• Data extract:
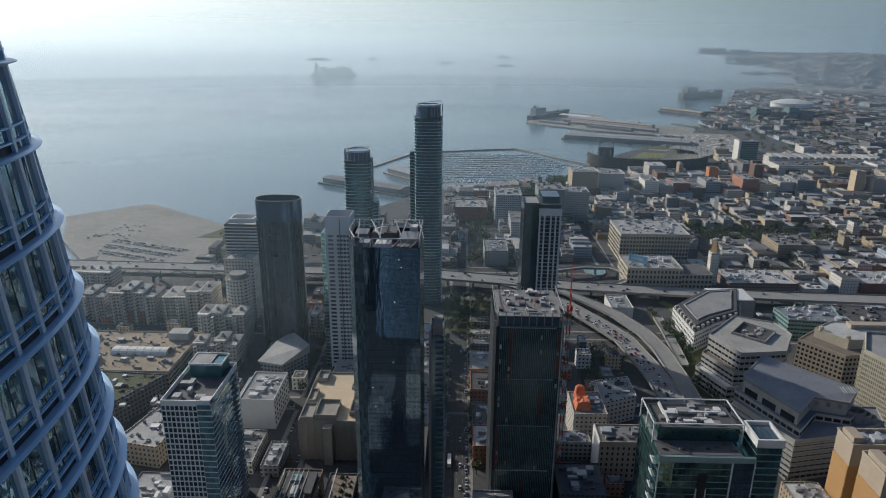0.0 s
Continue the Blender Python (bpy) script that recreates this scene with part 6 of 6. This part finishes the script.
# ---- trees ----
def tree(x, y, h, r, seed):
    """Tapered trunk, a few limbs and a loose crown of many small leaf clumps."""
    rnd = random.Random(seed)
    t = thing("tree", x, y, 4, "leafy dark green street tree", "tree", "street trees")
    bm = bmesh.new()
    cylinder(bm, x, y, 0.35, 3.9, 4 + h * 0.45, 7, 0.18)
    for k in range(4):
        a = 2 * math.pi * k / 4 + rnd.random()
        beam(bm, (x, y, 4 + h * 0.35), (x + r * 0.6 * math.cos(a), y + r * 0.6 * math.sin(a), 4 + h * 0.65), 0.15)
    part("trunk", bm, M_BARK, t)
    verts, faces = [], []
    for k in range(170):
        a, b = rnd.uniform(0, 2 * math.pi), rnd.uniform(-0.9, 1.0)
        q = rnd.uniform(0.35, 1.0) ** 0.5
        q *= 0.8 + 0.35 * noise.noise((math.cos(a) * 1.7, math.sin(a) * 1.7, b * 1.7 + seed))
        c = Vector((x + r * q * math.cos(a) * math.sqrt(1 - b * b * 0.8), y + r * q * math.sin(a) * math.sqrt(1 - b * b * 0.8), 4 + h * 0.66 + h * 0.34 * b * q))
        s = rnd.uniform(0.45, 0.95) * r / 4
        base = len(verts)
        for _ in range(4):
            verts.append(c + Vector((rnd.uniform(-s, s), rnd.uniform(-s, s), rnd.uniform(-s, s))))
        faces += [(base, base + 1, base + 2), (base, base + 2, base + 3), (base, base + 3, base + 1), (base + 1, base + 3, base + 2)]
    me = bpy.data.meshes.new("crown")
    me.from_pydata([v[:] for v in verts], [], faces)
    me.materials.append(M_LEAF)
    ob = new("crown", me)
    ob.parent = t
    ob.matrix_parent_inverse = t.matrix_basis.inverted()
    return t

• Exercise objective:
Pictures excluded, quote all the data above exactly.

• The answer:
0.0 s
Continue the Blender Python (bpy) script that recreates this scene with part 6 of 6. This part finishes the script.
# ---- trees ----
def tree(x, y, h, r, seed):
    """Tapered trunk, a few limbs and a loose crown of many small leaf clumps."""
    rnd = random.Random(seed)
    t = thing("tree", x, y, 4, "leafy dark green street tree", "tree", "street trees")
    bm = bmesh.new()
    cylinder(bm, x, y, 0.35, 3.9, 4 + h * 0.45, 7, 0.18)
    for k in range(4):
        a = 2 * math.pi * k / 4 + rnd.random()
        beam(bm, (x, y, 4 + h * 0.35), (x + r * 0.6 * math.cos(a), y + r * 0.6 * math.sin(a), 4 + h * 0.65), 0.15)
    part("trunk", bm, M_BARK, t)
    verts, faces = [], []
    for k in range(170):
        a, b = rnd.uniform(0, 2 * math.pi), rnd.uniform(-0.9, 1.0)
        q = rnd.uniform(0.35, 1.0) ** 0.5
        q *= 0.8 + 0.35 * noise.noise((math.cos(a) * 1.7, math.sin(a) * 1.7, b * 1.7 + seed))
        c = Vector((x + r * q * math.cos(a) * math.sqrt(1 - b * b * 0.8), y + r * q * math.sin(a) * math.sqrt(1 - b * b * 0.8), 4 + h * 0.66 + h * 0.34 * b * q))
        s = rnd.uniform(0.45, 0.95) * r / 4
        base = len(verts)
        for _ in range(4):
            verts.append(c + Vector((rnd.uniform(-s, s), rnd.uniform(-s, s), rnd.uniform(-s, s))))
        faces += [(base, base + 1, base + 2), (base, base + 2, base + 3), (base, base + 3, base + 1), (base + 1, base + 3, base + 2)]
    me = bpy.data.meshes.new("crown")
    me.from_pydata([v[:] for v in verts], [], faces)
    me.materials.append(M_LEAF)
    ob = new("crown", me)
    ob.parent = t
    ob.matrix_parent_inverse = t.matrix_basis.inverted()
    return t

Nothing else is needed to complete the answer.